L’année 2023 laisse présager de nouveaux records. Selon Michaël Lachaux, directeur régional de la Douane en Picardie (Aisne, Oise, Somme / voir 26 janvier 2023), des 4 tonnes saisies en 2021, les quantités arrachées au trafic sont passées, dans son secteur, à 14 tonnes l’année suivante. Et « elles viennent, selon lui, de dépasser les 35 tonnes en octobre, alors que l’année 2023 n’est pas terminée ». Sa région, poursuit-il, est souvent « le reflet des évolutions au plan national ».
•• La cause profonde est connue : l’augmentation de la fiscalité sur le tabac, pour dissuader les usages, a rendu le paquet de cigarettes si cher (11 à 12 euros) que les produits de contrebande ont trouvé en France un marché tout désigné. L’inflation générale n’a fait qu’accentuer un mouvement enclenché depuis six ans environ. Au marché noir, un paquet coûte 1 à 2 euros à fabriquer et se revend entre 5 et 7 euros.
La France est environnée de pays fournisseurs, où pullulent les usines clandestines : Pologne et Belgique, rejointes actuellement par l’Italie et l’Espagne. Même en France, ces ateliers mécanisés émergent. Six ont été démantelées depuis 2021.
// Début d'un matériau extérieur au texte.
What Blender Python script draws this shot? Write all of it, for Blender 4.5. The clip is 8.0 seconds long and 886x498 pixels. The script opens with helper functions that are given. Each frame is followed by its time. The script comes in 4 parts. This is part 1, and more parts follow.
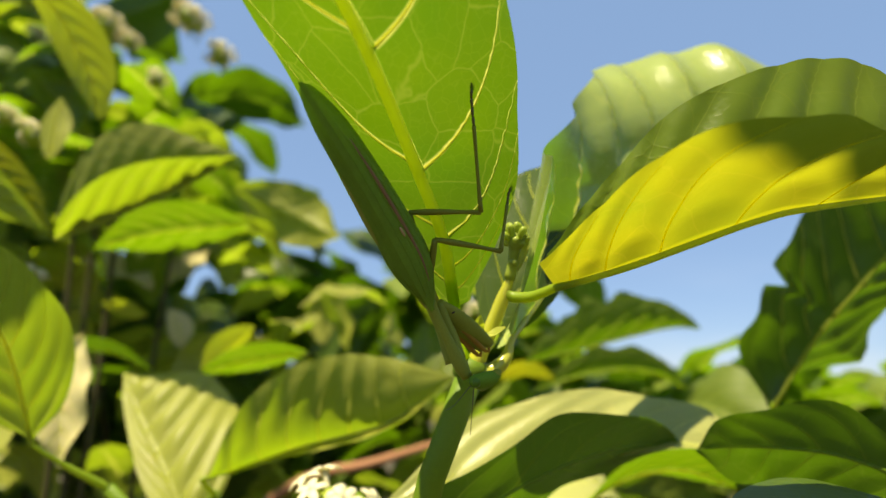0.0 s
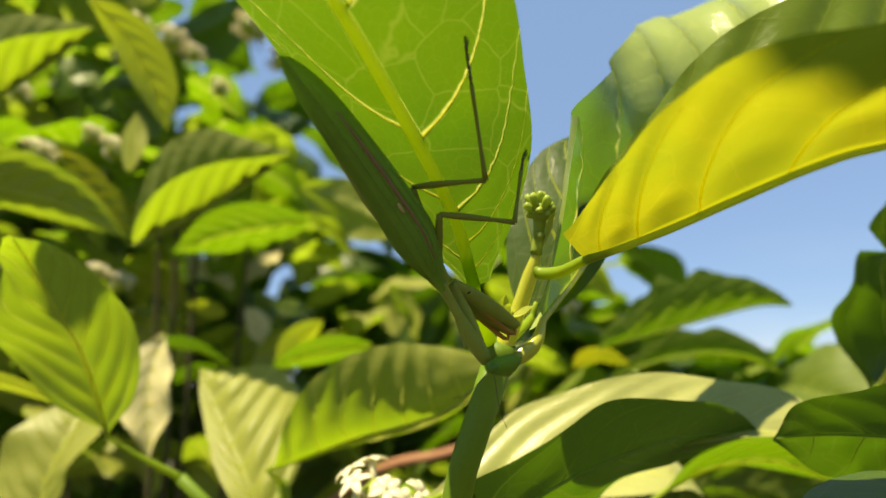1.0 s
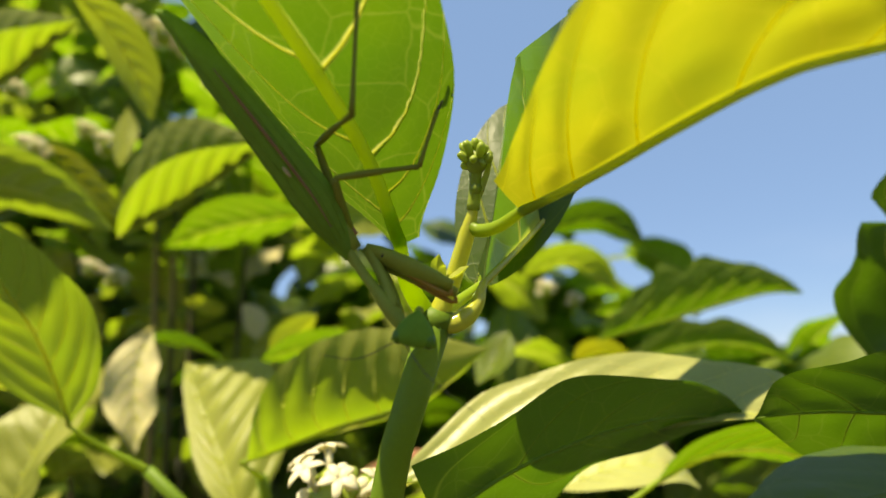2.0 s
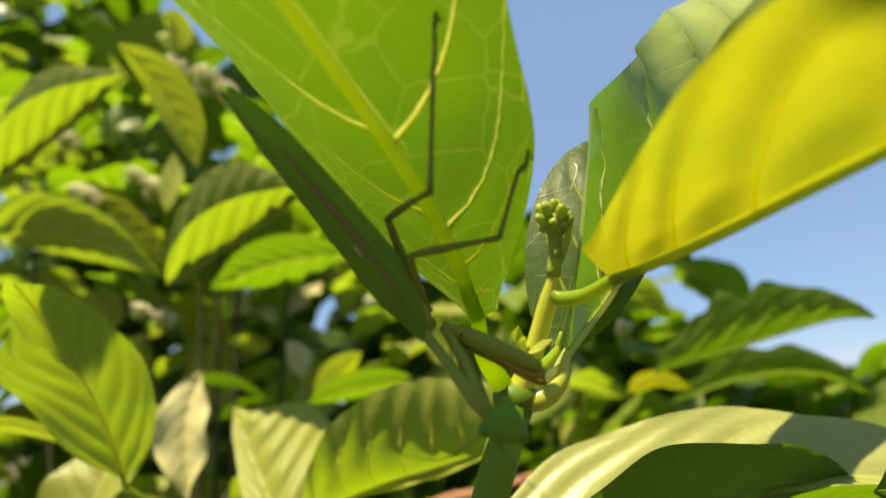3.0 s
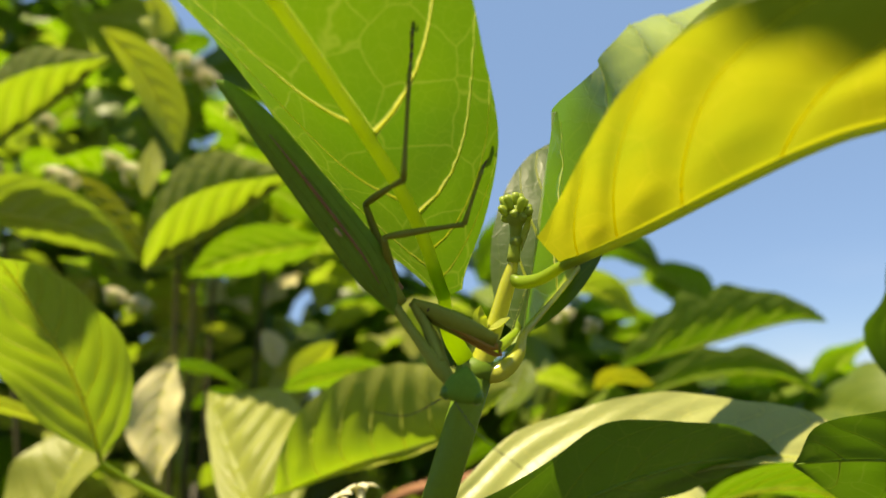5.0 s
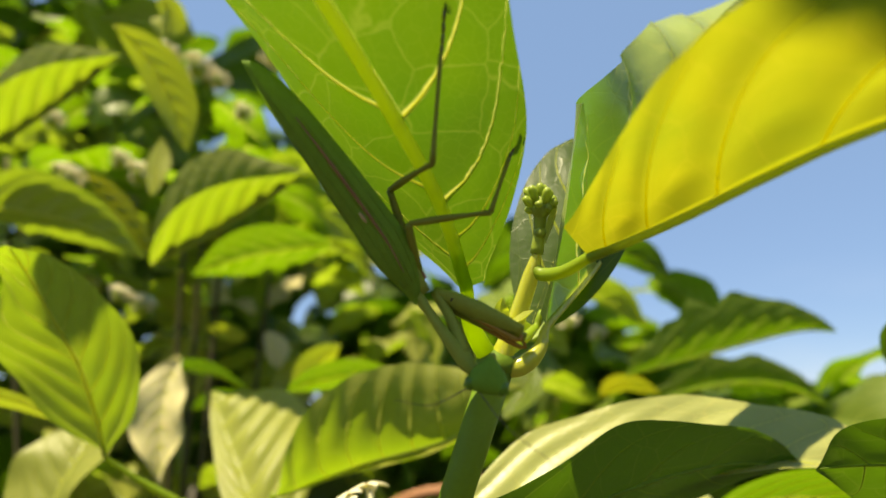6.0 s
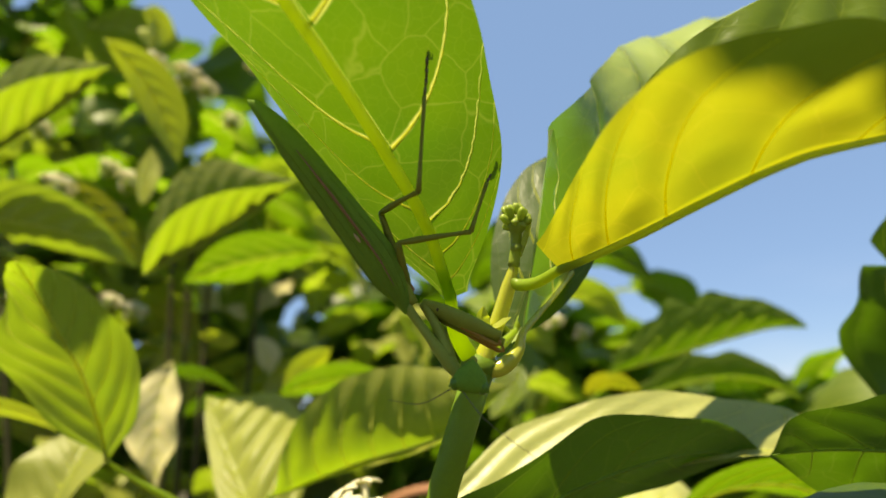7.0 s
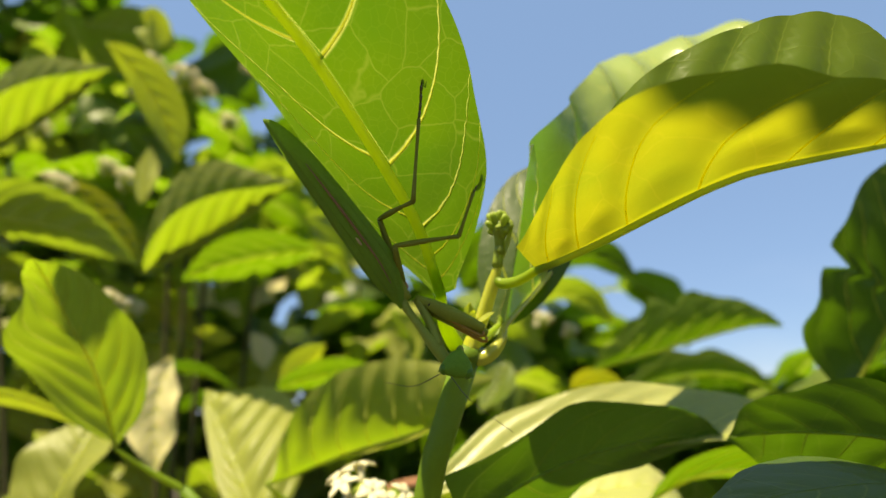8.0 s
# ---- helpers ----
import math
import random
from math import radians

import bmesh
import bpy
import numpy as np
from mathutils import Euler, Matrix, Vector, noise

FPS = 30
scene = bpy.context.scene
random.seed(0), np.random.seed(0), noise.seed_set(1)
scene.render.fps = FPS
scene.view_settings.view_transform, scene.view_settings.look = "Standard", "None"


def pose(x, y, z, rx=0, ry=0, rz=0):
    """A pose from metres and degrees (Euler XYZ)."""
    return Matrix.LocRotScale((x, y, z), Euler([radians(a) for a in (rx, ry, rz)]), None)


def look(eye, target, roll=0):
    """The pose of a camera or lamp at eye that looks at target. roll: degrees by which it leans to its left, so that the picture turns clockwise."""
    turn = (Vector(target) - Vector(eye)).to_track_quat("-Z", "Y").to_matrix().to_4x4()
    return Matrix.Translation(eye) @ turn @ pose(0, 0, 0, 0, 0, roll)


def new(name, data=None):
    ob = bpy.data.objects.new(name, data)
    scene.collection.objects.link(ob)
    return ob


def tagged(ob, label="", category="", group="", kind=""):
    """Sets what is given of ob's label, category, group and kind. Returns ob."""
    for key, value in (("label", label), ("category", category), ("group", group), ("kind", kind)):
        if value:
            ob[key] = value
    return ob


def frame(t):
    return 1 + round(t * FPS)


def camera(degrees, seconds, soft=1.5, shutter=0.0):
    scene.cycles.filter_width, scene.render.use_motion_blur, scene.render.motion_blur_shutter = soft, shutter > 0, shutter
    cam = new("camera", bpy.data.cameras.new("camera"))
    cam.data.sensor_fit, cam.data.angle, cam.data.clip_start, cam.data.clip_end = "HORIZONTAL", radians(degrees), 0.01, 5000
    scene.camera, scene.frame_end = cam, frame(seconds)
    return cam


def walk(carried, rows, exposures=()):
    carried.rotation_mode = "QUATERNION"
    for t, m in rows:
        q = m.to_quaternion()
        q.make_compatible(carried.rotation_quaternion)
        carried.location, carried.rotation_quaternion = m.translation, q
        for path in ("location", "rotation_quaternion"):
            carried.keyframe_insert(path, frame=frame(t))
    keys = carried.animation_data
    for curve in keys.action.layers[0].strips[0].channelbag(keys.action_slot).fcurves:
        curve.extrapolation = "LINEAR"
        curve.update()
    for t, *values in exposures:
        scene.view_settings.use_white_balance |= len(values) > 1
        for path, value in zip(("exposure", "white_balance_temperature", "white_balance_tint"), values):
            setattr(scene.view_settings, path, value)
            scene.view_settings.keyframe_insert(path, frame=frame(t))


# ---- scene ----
cam = camera(77.9, 8.0, soft=1.5)
cam.data.dof.use_dof = True
cam.data.dof.focus_distance = 0.116
cam.data.dof.aperture_fstop = 9.2
# seconds, eye, yaw, pitch, roll
PATH = [
    (0, 0.0001, 0.0000, 1.3001, -0.03, 14.04, 0.01),
    (0.5, 0.0053, 0.0019, 1.3003, 4.89, 14.33, -1.48),
    (1, 0.0129, 0.0103, 1.2990, 8.19, 13.20, -1.19),
    (1.2, 0.0179, 0.0155, 1.2968, 8.62, 12.66, -1.14),
    (2.3, 0.0289, 0.0300, 1.2922, 11.27, 14.60, -2.38),
    (2.5, 0.0281, 0.0318, 1.2952, 12.46, 15.66, -2.88),
    (3, 0.0198, 0.0308, 1.3034, 13.41, 15.87, -2.73),
    (3.5, 0.0176, 0.0289, 1.3017, 12.96, 16.03, -2.55),
    (4, 0.0158, 0.0244, 1.3033, 11.90, 15.77, -1.59),
    (4.5, 0.0214, 0.0221, 1.3010, 11.81, 16.15, -1.89),
    (4.7, 0.0244, 0.0208, 1.2996, 11.54, 15.50, -1.67),
    (5.8, 0.0182, 0.0255, 1.2956, 9.95, 16.31, -2.01),
    (6, 0.0186, 0.0235, 1.2953, 11.23, 16.33, -0.45),
    (6.5, 0.0173, 0.0195, 1.2966, 10.30, 16.82, -1.60),
    (7, 0.0214, 0.0115, 1.2947, 9.90, 16.42, -1.62),
    (7.5, 0.0234, 0.0036, 1.2915, 9.39, 16.19, -1.47),
    (8, 0.0241, -0.0027, 1.2913, 9.04, 16.26, -1.49),
]
walk(cam, [(t, pose(x, y, z, 90 + pitch, 0, yaw) @ pose(0, 0, 0, 0, 0, roll)) for t, x, y, z, yaw, pitch, roll in PATH],
     exposures=[(0.0, 1.33, 7150, 10), (8.0, 1.33, 7150, 10)])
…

Parallèlement, le trafic de cigarettes authentiques explose. Les réseaux criminels jouent sur le différentiel de fiscalité entre la France et certains pays européens, où la marchandise s’achète à moitié prix. La Moldavie, notamment, casserait les prix, à 2 euros le paquet. Au-delà des conséquences sanitaires, c’est un manque à gagner pour les caisses de l’État, puisque 98 % du prix du paquet est composé de taxes. L’addiction au tabac ramène ainsi une quinzaine de milliards d’euros par an à Bercy.
« En même temps, les vols de tabac se multiplient », déplore-t-on à la Direction générale des Douanes et Droits indirects (DGDDI). Les émeutes de l’été ont été émaillées d’innombrables effractions en bande chez des buralistes. Ce dimanche 22 octobre, un important casse a eu lieu à Eybens, près de Grenoble, dans un entrepôt Logista, au moyen d’un camion-benne sur lequel un tronc d’arbre avait été fixé pour servir de bélier (voir 24 octobre 2023).
La professionnalisation des équipes va de pair avec la criminalisation du phénomène. Les villes moyennes et même les campagnes sont touchées. « Dans les cités, les points de deal panachent leur offre en proposant désormais des cigarettes », constate un officier d’une brigade anticriminalité.
•• « On met une pression énorme sur les contrôles », assure pourtant son collègue de Dunkerque. Bercy a lancé un plan d’action 2023-2025 pour mieux structurer la riposte (voir 6 décembre 2022).
Au programme : des chiens dressés pour renifler le tabac et 45 millions d’euros débloqués pour fournir de nouveaux scanners de détection des chargements et stockages illicites. Les cyber-enquêtes vont aussi s’intensifier. Et les contrôles viseront davantage les précurseurs des produits du tabac, pour agir le plus en amont contre la fabrication illégale. Des groupes de lutte antitrafic de tabac se déploient également pour mener des opérations coup de poing et des enquêtes au long cours.
Tandis que la loi s’est durcie, avec l’adoption d’un texte daté du 18 juillet dernier, qui alourdit notamment les sanctions contre les trafiquants, celles-ci passant d’un à trois ans d’emprisonnement. Le texte instaure par ailleurs une peine complémentaire jusqu’à dix ans pour tout étranger commettant ce délit (voir 20 juillet 2023).
Enfin, les fermetures administratives de commerces vendant du tabac de manière illicite sont portées de trois à six mois. Et le non-respect de l’arrêté préfectoral sera désormais puni de deux mois d’emprisonnement et 3 750 euros d’amende.
•• « Derrière ces trafics d’apparence anodine, il y a de vrais enjeux de sécurité », assure le patron de la Douane de Dunkerque. Un officier de la police aux frontières l’affirme, de son côté : « Les réseaux de traite des êtres humains ont déjà commencé à associer, dans leur sinistre commerce, migrants et ballots de cigarettes qui empruntent parfois les mêmes bateaux, lors d’une même traversée ». Un phénomène constaté dès 2017 entre la Tunisie et l’Italie notamment.
De la Camorra aux gangs de cités, le spectre des mafias s’agite dangereusement derrière cette économie parallèle en plein boom.